Her daring leap was the result of a lovers’ quarrel. The lady’s young man, a porter on the Great Western Railway, determined to break off their engagement, writing a letter to the young woman announcing his intention. She, the jilted lover, filled with despair, rushed to end her life by a fearful drop from the Suspension Bridge.

Thankfully for Sarah Ann, she was saved by her crinoline skirt – a billowing effect caused by an updraught of air turned it into a sort of parachute, slowing her fall, so rather than plunging to her death, she landed in the muddy banks of the river and was rescued by passers-by. Despite her injuries, a taxi driver refused to take her to hospital in case she dirtied his cab, so they got a stretcher from the police station instead. As she recovered in hospital, news of her misfortune spread, and she received several proposals of marriage. It’s one way to find a man, but not one I’d recommend.

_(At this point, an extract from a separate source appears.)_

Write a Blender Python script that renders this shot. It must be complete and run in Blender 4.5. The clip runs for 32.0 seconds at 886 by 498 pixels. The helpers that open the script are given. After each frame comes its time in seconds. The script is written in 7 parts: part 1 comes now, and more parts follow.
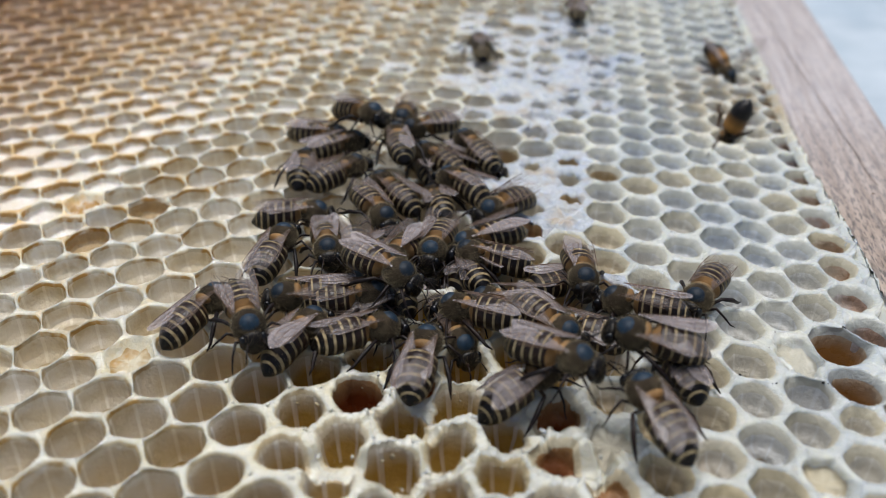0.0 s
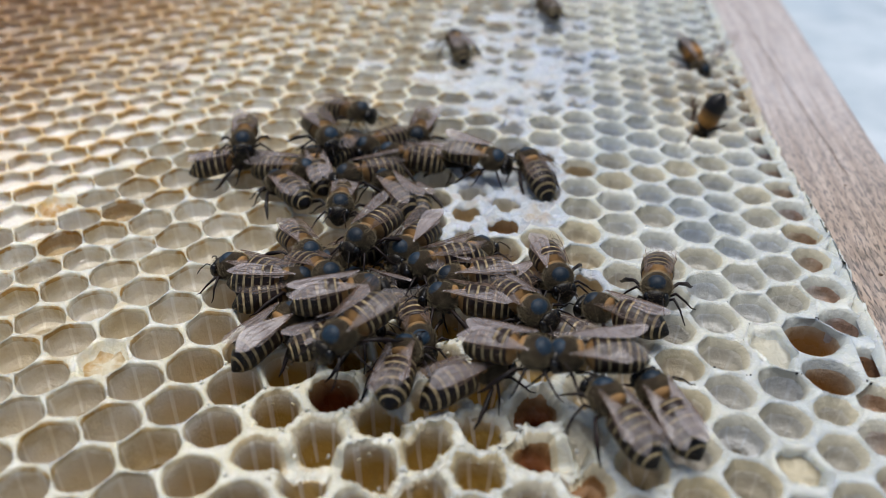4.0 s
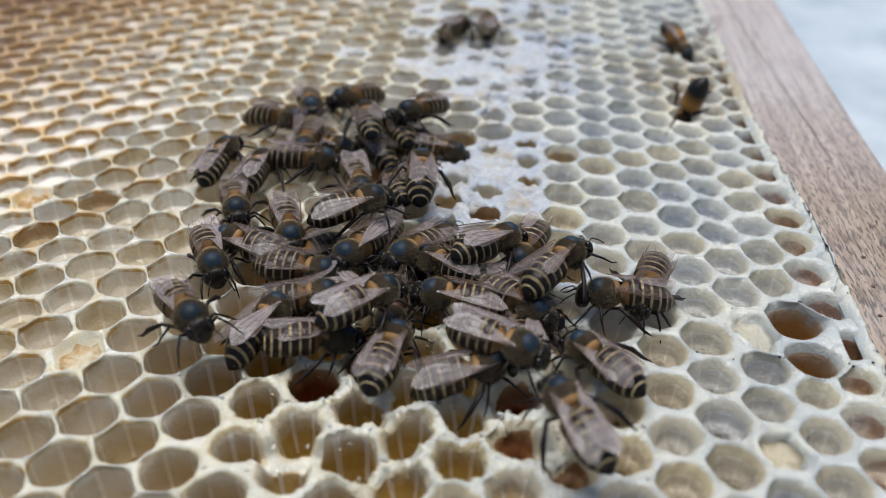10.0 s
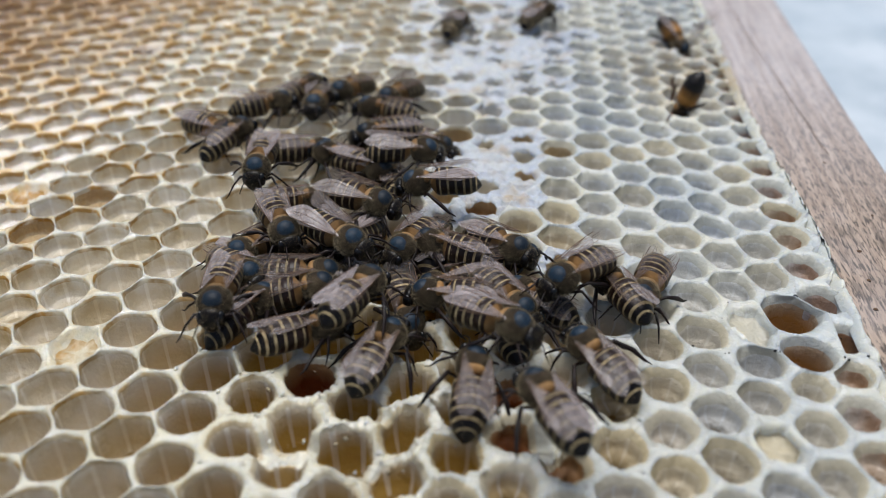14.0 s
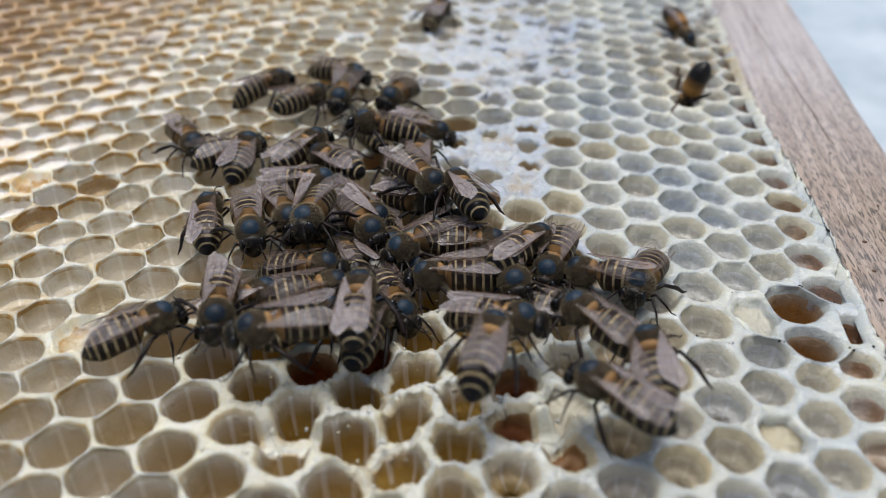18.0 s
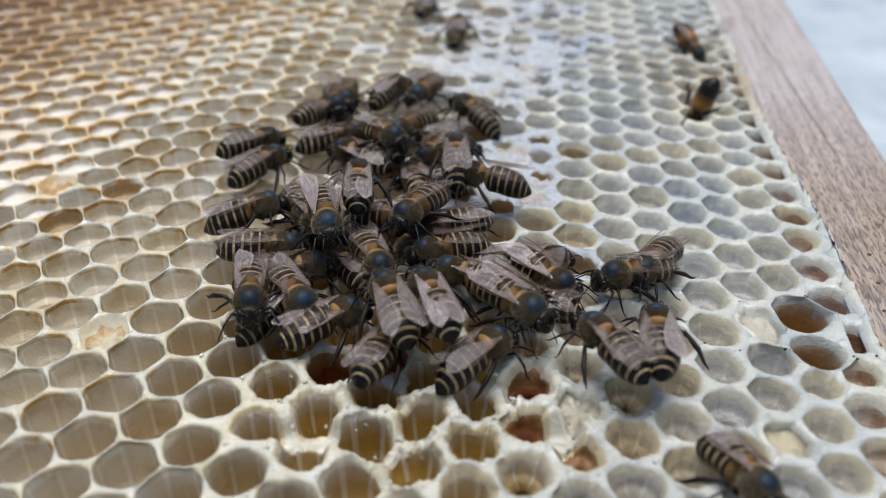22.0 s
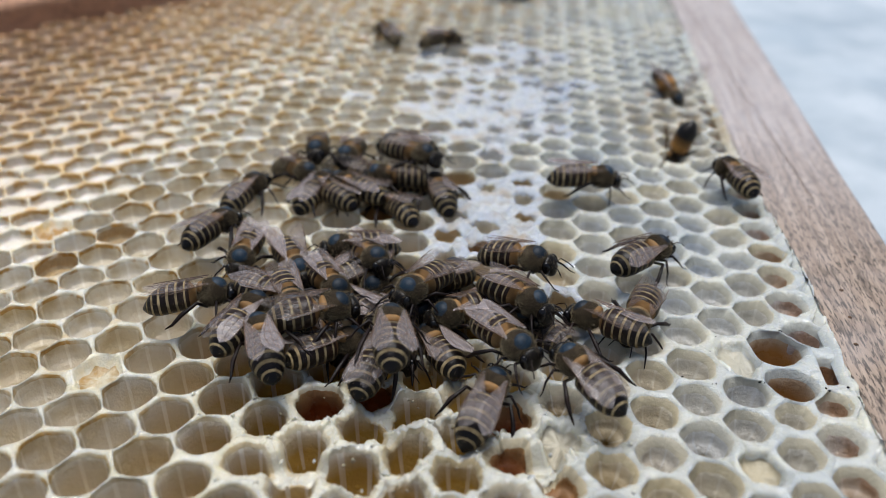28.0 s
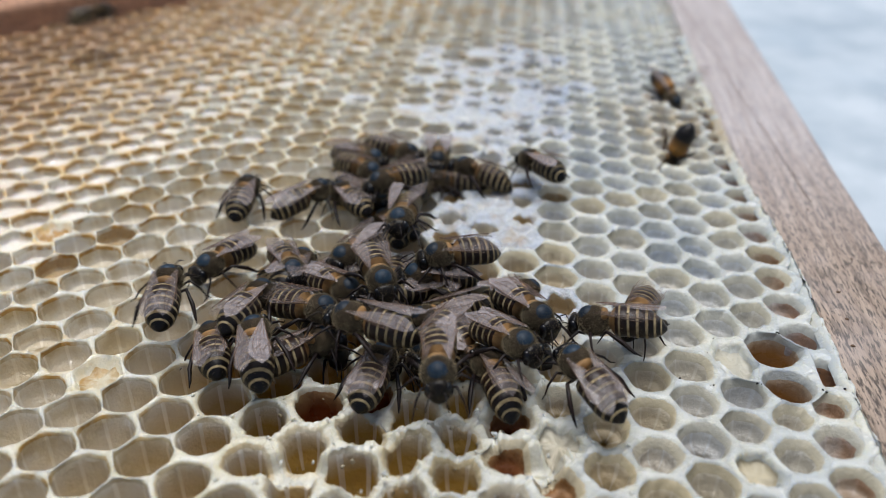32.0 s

The next photo is from 1896, of two children surrounded by policemen. The girls are Ruby and Elsie Brown, who were thrown from the suspension bridge by their father, and rescued by a passing boatman. Their murderous papa, Charles Albert Brown, had money problems, and was deemed insane at trial, but by 1901, he’d been released from prison and was back at home with his wife and daughters. I suppose whatever else she’s done, at least Rose hasn’t tried to throw us off a bridge.

These tales of attempted suicide and murder are interesting design choices for this establishment, which clearly sees itself as a cut above your average boozer. I wonder what Sarah, Ruby and Elsie would make of their photos on display in a gastropub near what was supposed to be their final resting place. Still, they’re not around to object, and it certainly lends an ‘ambience’.

None of the staff have approached us yet, and eventually I have to get their attention.

‘WHAT FALSE NAME DID YOU GIVE, MARINA?’ I address Maz, who is reading the bookings list on the lectern. She looks up, puzzled, but the passing maître d’ hears me and is with us in an instant.

‘Can I help you ladies?’ he purrs, eyeing my sister like she’s a mouth-watering freshly cooked lobster.

‘We have a booking in the name of . . . um, what did you go for in the end?’ I ask Maz, who reluctantly rejoins Planet Earth.

‘Ashton,’ she says, in her habitually vague way, as if she’s just made it up.

The maître d’ scours the list. ‘Ah yes, Ashton, party of three!’ He beams. ‘Come this way.’

‘Who does he think we are?’ Maz murmurs, as he leads us to a prominent table in the centre of the room.